• _What you will do_
Would you repeat the listing exactly but omit every picture?

★ ★ ★

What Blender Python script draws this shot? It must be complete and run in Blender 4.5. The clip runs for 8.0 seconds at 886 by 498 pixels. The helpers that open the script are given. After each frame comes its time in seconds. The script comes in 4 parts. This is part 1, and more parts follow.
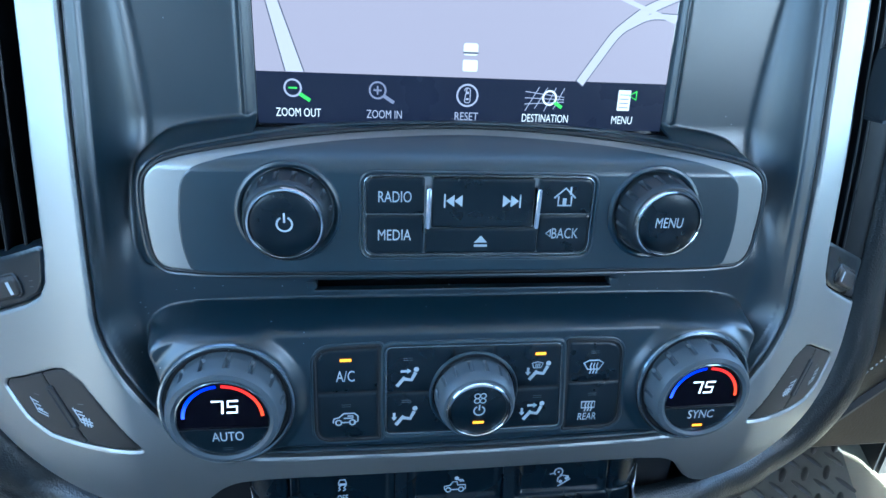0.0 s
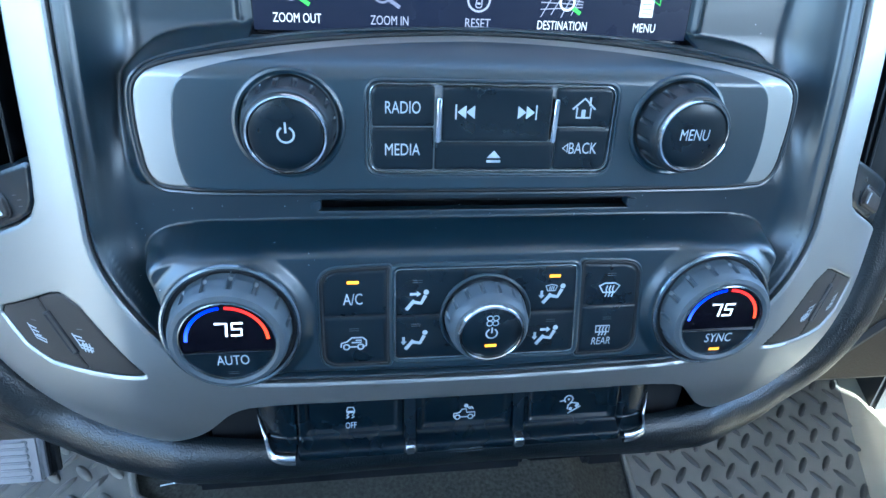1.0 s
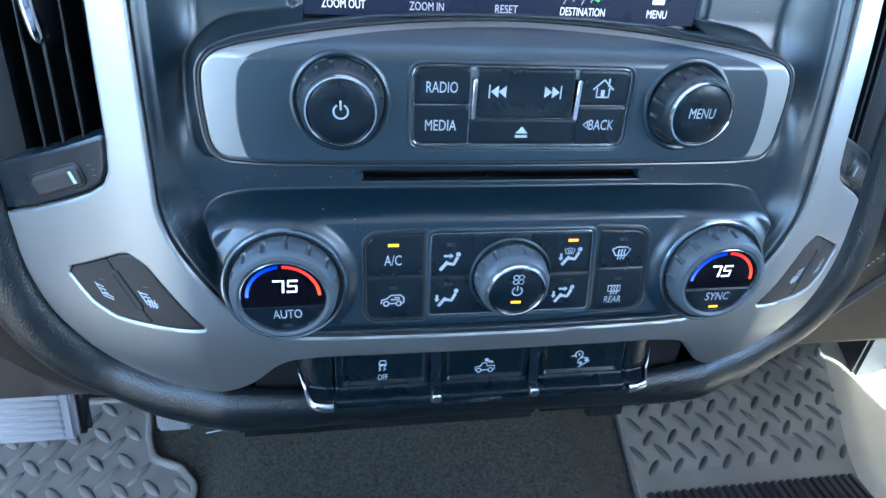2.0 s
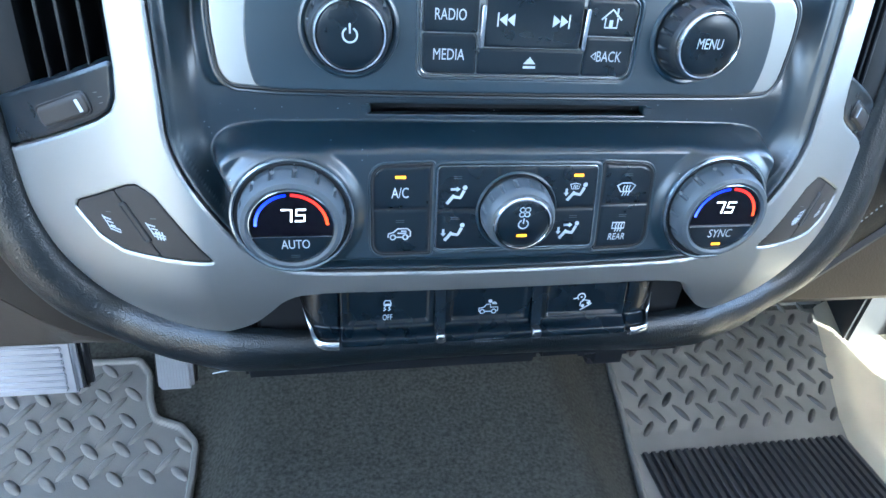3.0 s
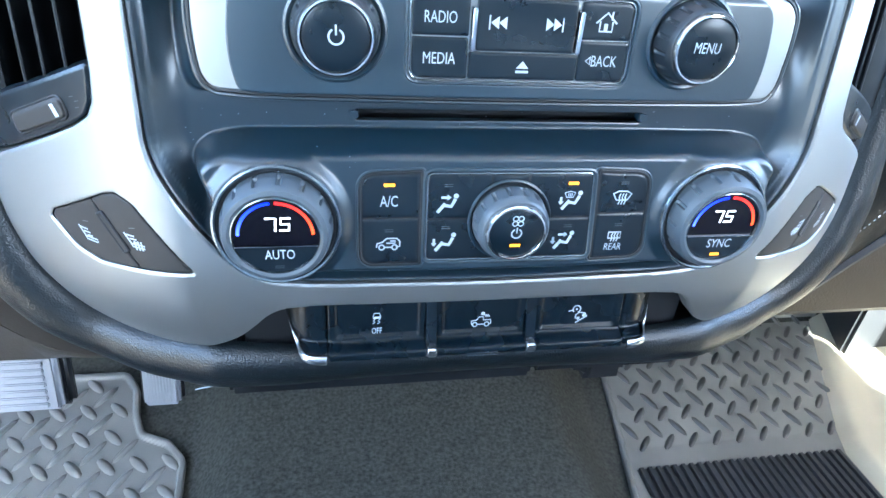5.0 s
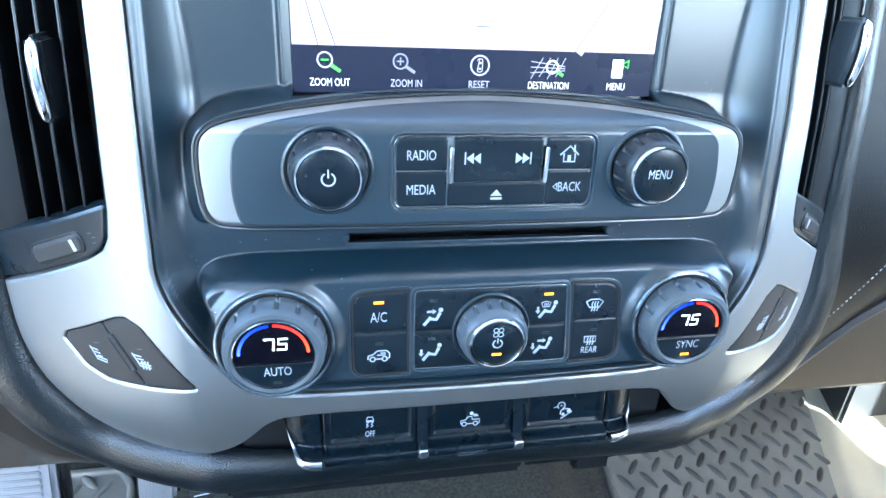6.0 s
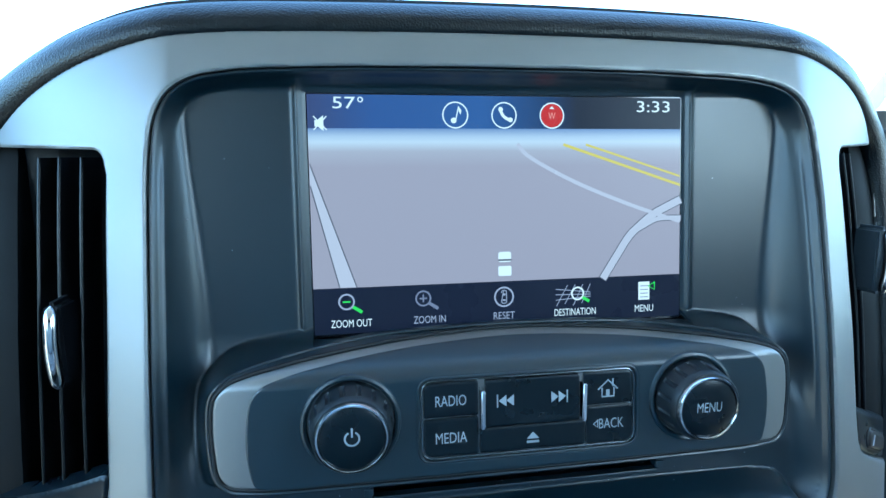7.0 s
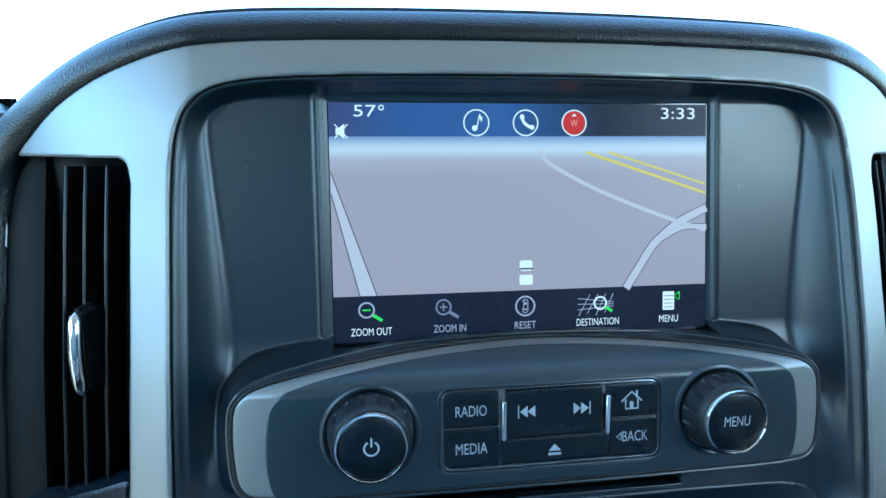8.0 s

★ ★ ★

• _Problem solution_
What Blender Python script draws this shot? It must be complete and run in Blender 4.5. The clip runs for 8.0 seconds at 886 by 498 pixels. The helpers that open the script are given. After each frame comes its time in seconds. The script comes in 4 parts. This is part 1, and more parts follow.
0.0 s
1.0 s
2.0 s
3.0 s
5.0 s
6.0 s
7.0 s
8.0 s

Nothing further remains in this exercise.